'The Farewell' filmi neden mutlaka izlenmeli?
'The Farewell' filmi geçtiğimiz günlerde vizyona girdi. Altın Küre'den ödülle dönen 'The Farewell' filmi Oscar yarışında yarışmayacak. Ancak yine de film, hastalıklarla boğuştuğumuz şu yüzyılda bilhassa izlenmeyi hak ediyor. Peki 'The Farewell' filmi neden mutlaka izlenmeli?
Oscar'da yarışmıyor
Altın Küre'ler geçtiğimiz haftalarda sahibini buldu. Biliyorsunuz, Altın Küre'den ödülle dönen yapımlar mutlaka Oscar'da da iddialı oluyor. Altın Küre'den ödülle dönen bir film var ki Oscar'da esamesi okunmuyor. 'The Farewell'den bahsediyorum. Çinli-Amerikalı yönetmen Lulu Wang'in yönettiği film, geçtiğimiz günlerde Türkiye'de vizyona girdi.

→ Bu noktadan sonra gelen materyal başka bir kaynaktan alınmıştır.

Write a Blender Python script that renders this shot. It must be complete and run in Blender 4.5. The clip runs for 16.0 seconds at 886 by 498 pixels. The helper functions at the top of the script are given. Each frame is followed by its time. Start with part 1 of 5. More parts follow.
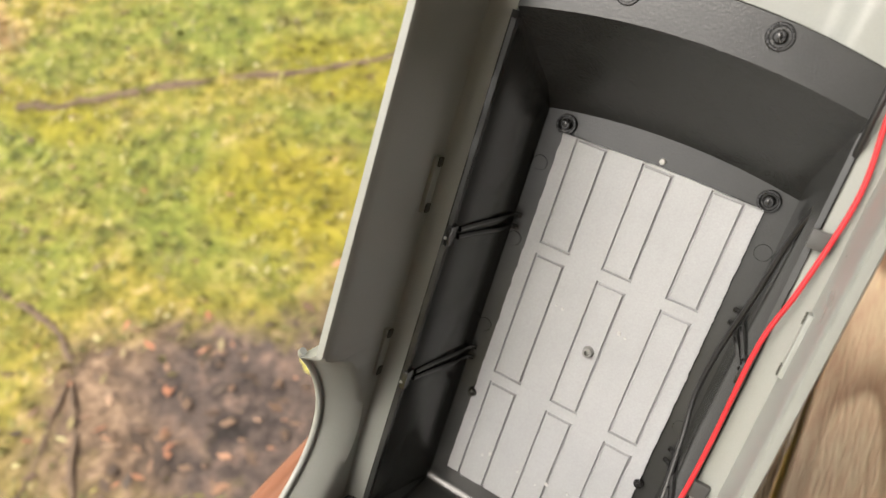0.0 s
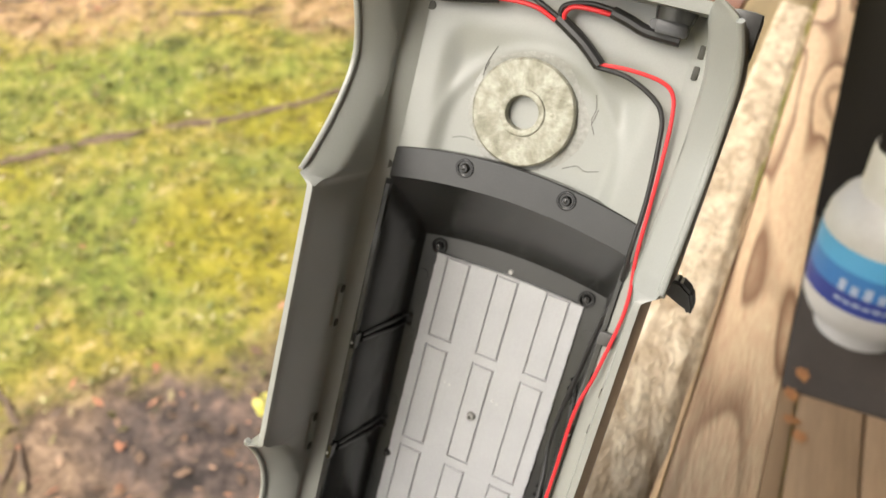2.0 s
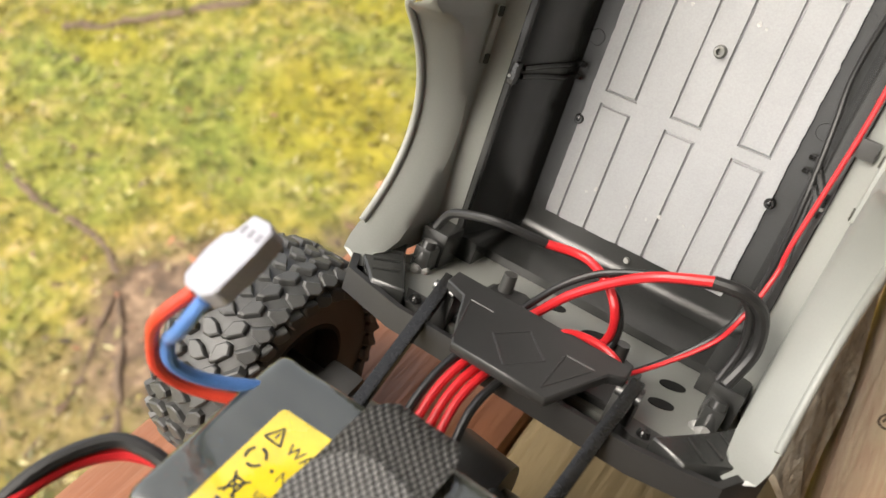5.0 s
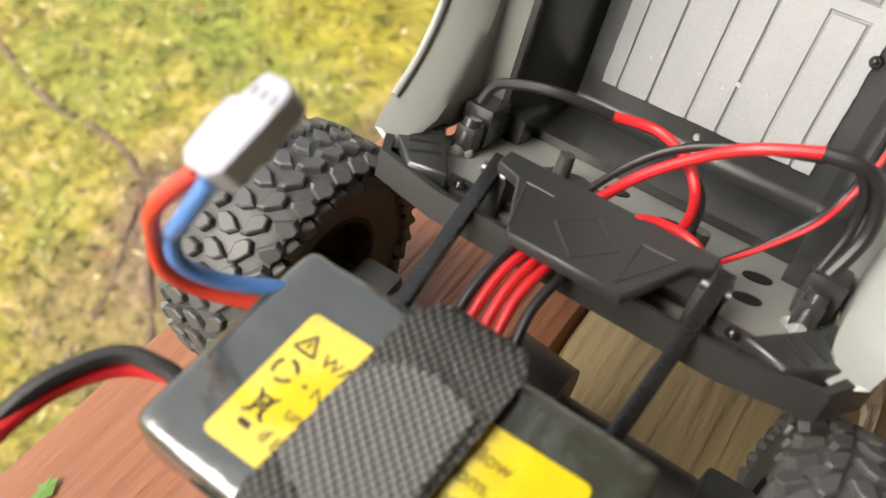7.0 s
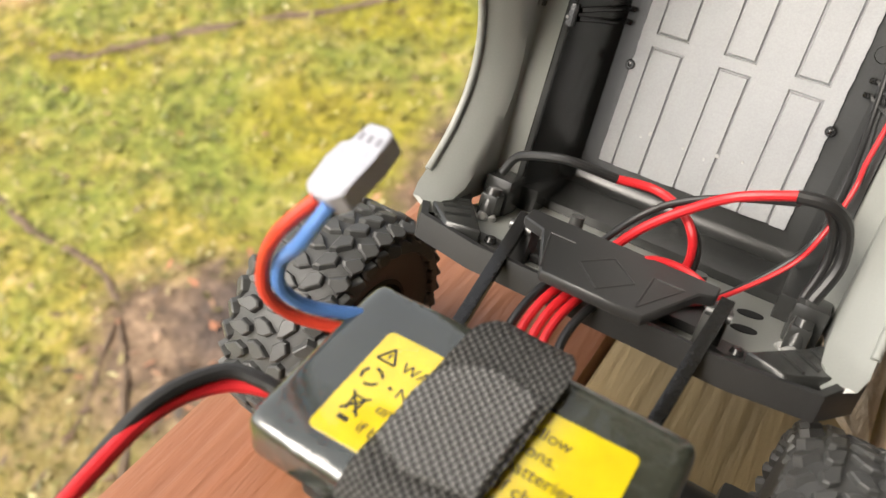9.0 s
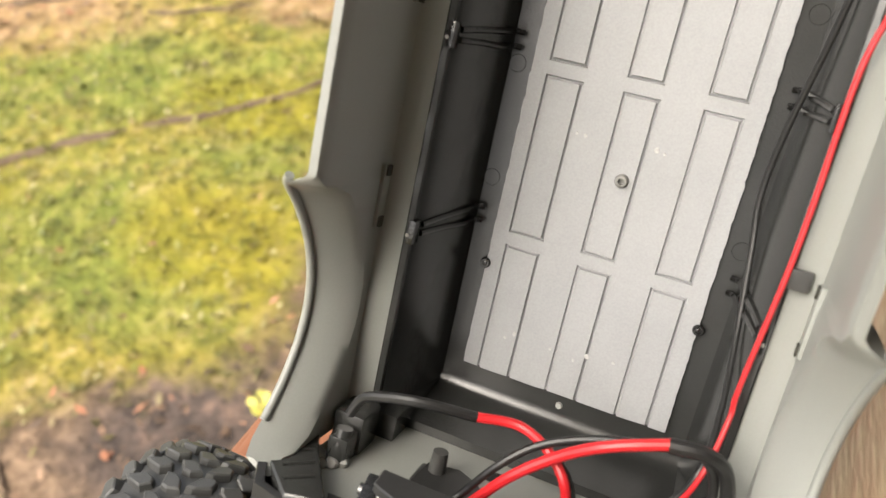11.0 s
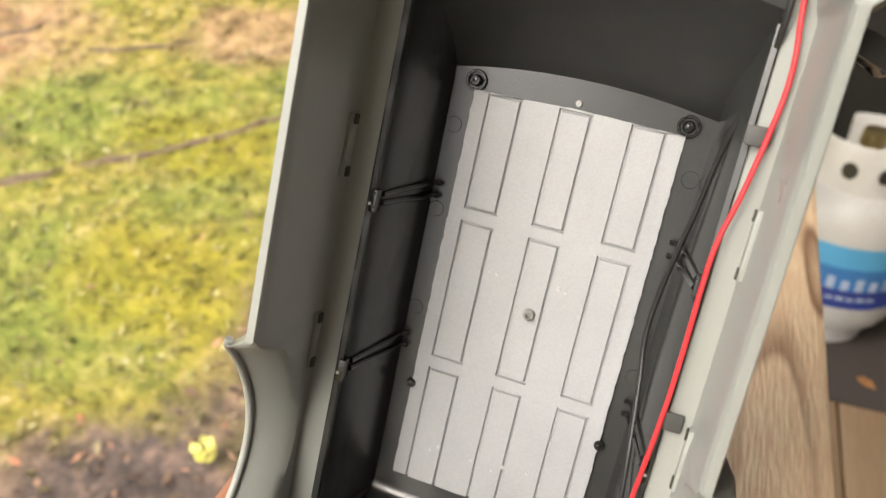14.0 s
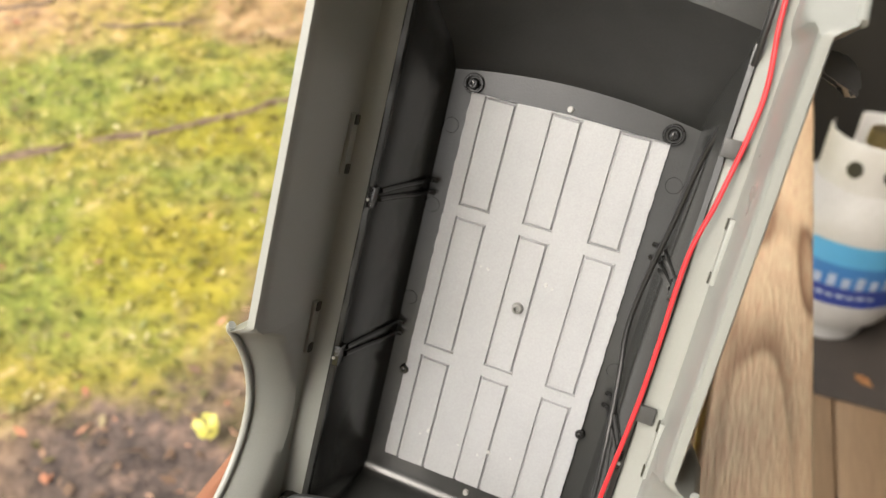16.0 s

Altın Küre'den ödülle döndü
Filmi Oscar yarışında görmüyoruz belki. Ama Altın Küre'ye iz bıraktığı kesin. Altın Küre'de 'Müzikal/Komedi' dalında 'En İyi Film' adayı olması, daha da önemlisi başrol oyuncusu Awkwafina'nın etkileyici performansıyla 'Müzikal/Komedi' dalında 'En İyi Kadın Oyuncu' ödülünü kazanması oldukça önemli. Peki bu film neden izlenmeli? Spoiler vermeden şöyle özetleyelim: "Ölümcül bir hastalığa yakalanan birinden hastalığı gizlenmeli mi? Yoksa sağlık durumu ondan saklanmamalı, gerçek söylenmeli mi?" Yani 'hasta psikolojisi'ne değiniyor film.
Hastalık saklanmalı mı?
Son dönemde tıp dünyasında da gündemde bu konu. Lawrence Goldie'nin 'Journal of Medical Ethics' dergisindeki İngilizce makalesini okumanızı özellikle öneririm. Bir hastaya hastalığı ne denli anlatılmalı, anlatmamak ne kadar etik? Sloganı "Gerçek bir yalandan esinlenilmiştir" olan filmde gerçek bir hikâye üzerinden bu mesele ele alınıyor. Hastalığını bilmeyen kişilerin daha uzun ömürlü, daha savaşçı olduklarını bir örnekle bizlere anlatıyor. 'The Farewell' durağan temposuyla kocaman büyük bir film olmasa da değindiği meseleyi eli yüzü düzgün bir şekilde ele alması son derece önemli. Filmi sakın kaçırmayın derim.